St. Jacques is taking the situation in good humour.

“I hope the rest of the world survives being cut off from us,” she said with a laugh today.

Highway crews were considering their options. One possibility is to clear brush near the washout and bring in gravel to create a temporary road, she said.

Another is to install signs on an old logging road that locals know about. It cuts back onto the highway.

But St. Jacques does not want people using the logging road until highways has approved that. It has plenty of intersections and it would be easy for someone to lose their way.

Crews are concentrating on the highway, she said.

“They are working on it frantically. They hope to have it open by end of day today, or tomorrow.”


She is not aware of any concern in that community.

“This is the west coast. We are used to this kind of drama.”

“Nobody’s worrying about it at the moment. They are out and about doing their thing. They are able to travel, of course, back and forth into the park and down to Tofino and back to us again, so life is OK.”


Asked about tourists, who often visit the west coast during winter weather, she said that hasn’t been a problem.

“I’m a general manager at a hotel property here. Most of our people came in yesterday. The weekend folks come in Friday afternoon and they leave Sunday.”

She expects by then that either the one-way gravel route or the detour through the bush will be available.

This is the first time that St. Jacques has seen a washout on the highway.

“It is a bit of a mystery, that’s for sure.”

“Our whole region, of course, has had a lot of rain in these last couple of months. It seems like a water course must have been disrupted somehow and changed for it to have happened.”
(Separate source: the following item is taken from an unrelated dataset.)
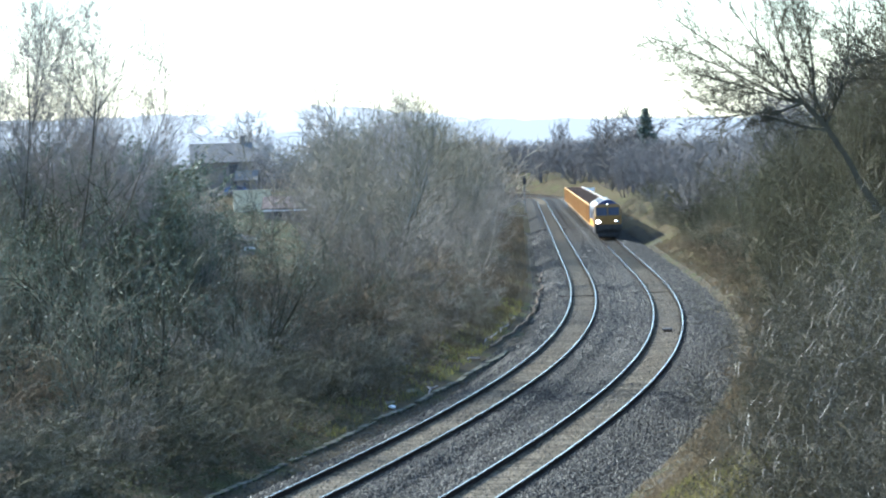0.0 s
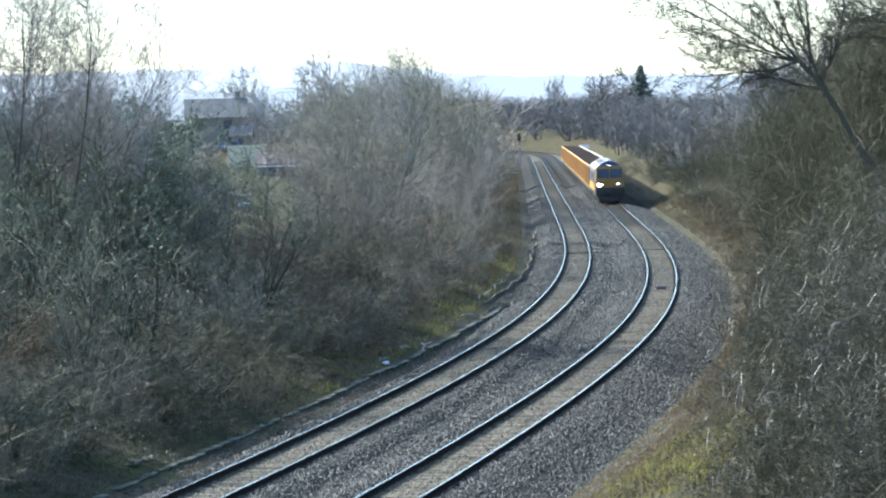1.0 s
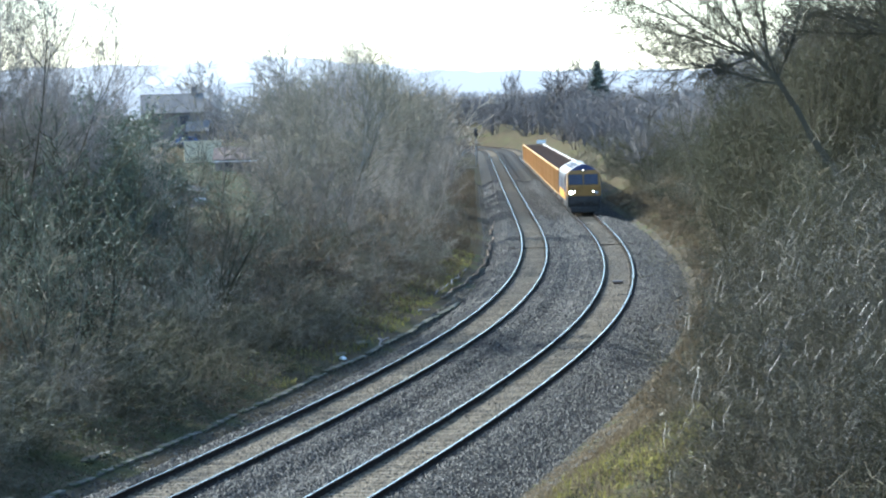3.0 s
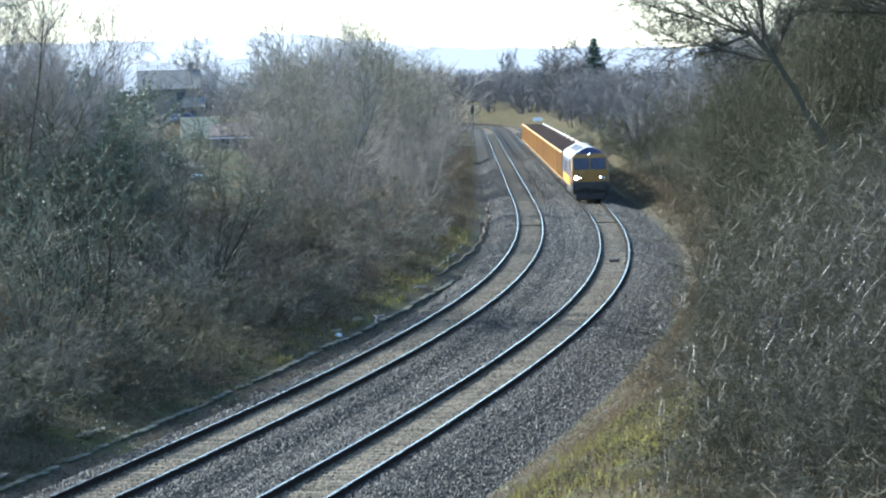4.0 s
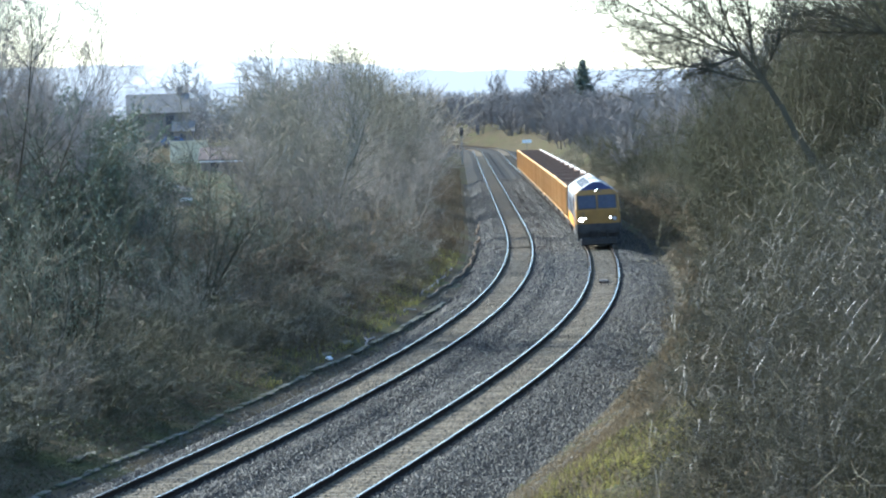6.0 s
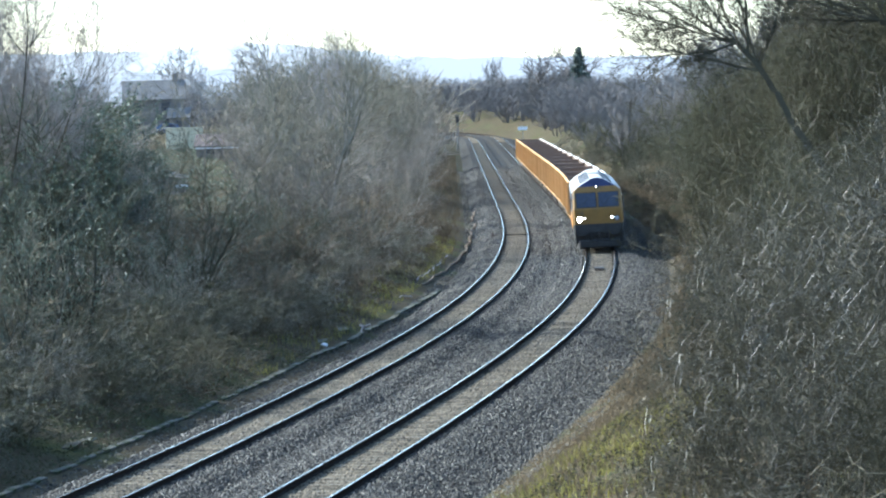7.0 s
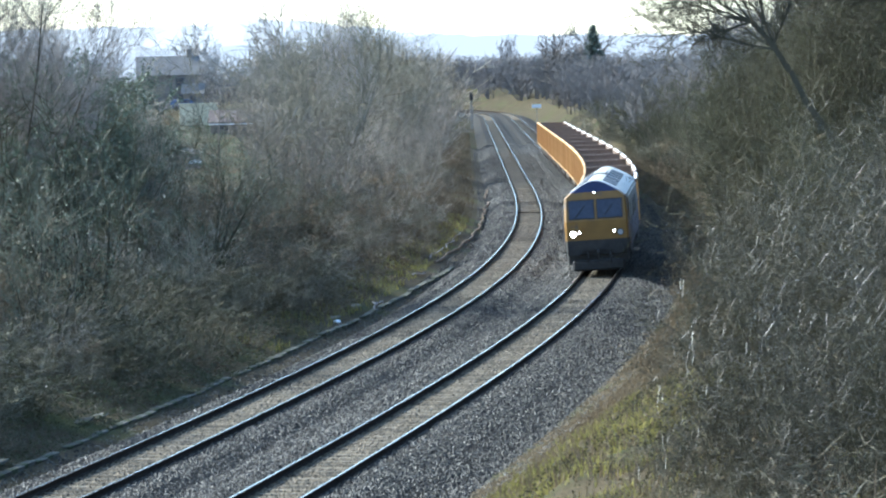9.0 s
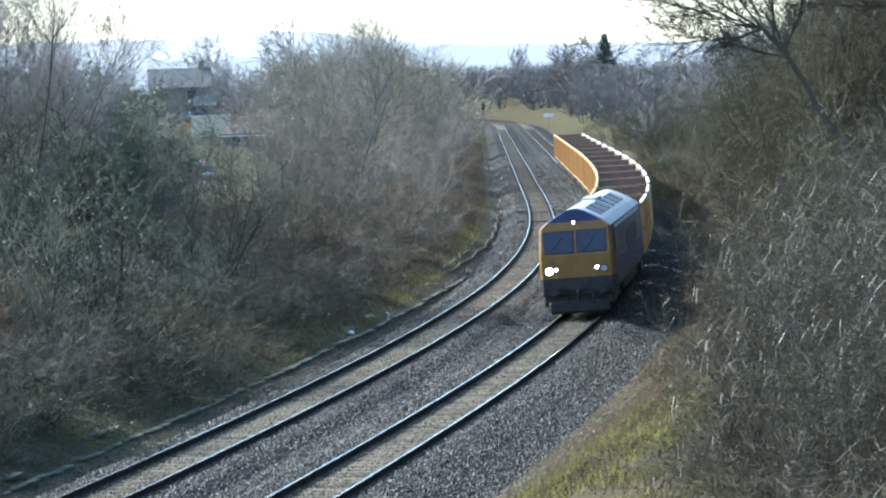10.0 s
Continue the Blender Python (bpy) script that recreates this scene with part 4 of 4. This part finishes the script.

Tofino Mayor Josie Osborne says the road closure has inconvenienced some people — particularly tourists who have either extended their stay or cancelled their trips — but is otherwise not a cause for concern.

She says having one main access road to the rest of the Island has always posed a challenge, and the community’s emergency planning accounts for that.

Engineers are expected to be assessing the site today, and Osborne says residents are waiting for updates on whether a detour route will be established and when the road will be repaired.

Osborne says she had driven past the site of the washout three times over the past week and could see the hole in the roadway expand.

The community has dealt with occasional road closures due to flooding or a slide in the past, but those usually  last only a few hours.

Osborne says the washout is a reminder that big rain events and ongoing erosion can cause significant problems for the roadways in the region.

“Although we focus a lot on major events like earthquakes or big disasters, it’s much more realistic to think of some kind of highway event that might close the road for several days or weeks, and so understanding what alternatives are out there and how prepared we are is something we have to accommodate here,” she says.

At the Common Loaf bakery in Tofino, a staff member who did not want to be named said that supplies were not an issue.

“I talked to a couple of customers too and they said: ‘Oh it’s nothing because it has just been a couple of days.’”


In any case, there is the old logging road that people can use, although “it has quite a few potholes,” she said. It takes about an hour to detour on that road.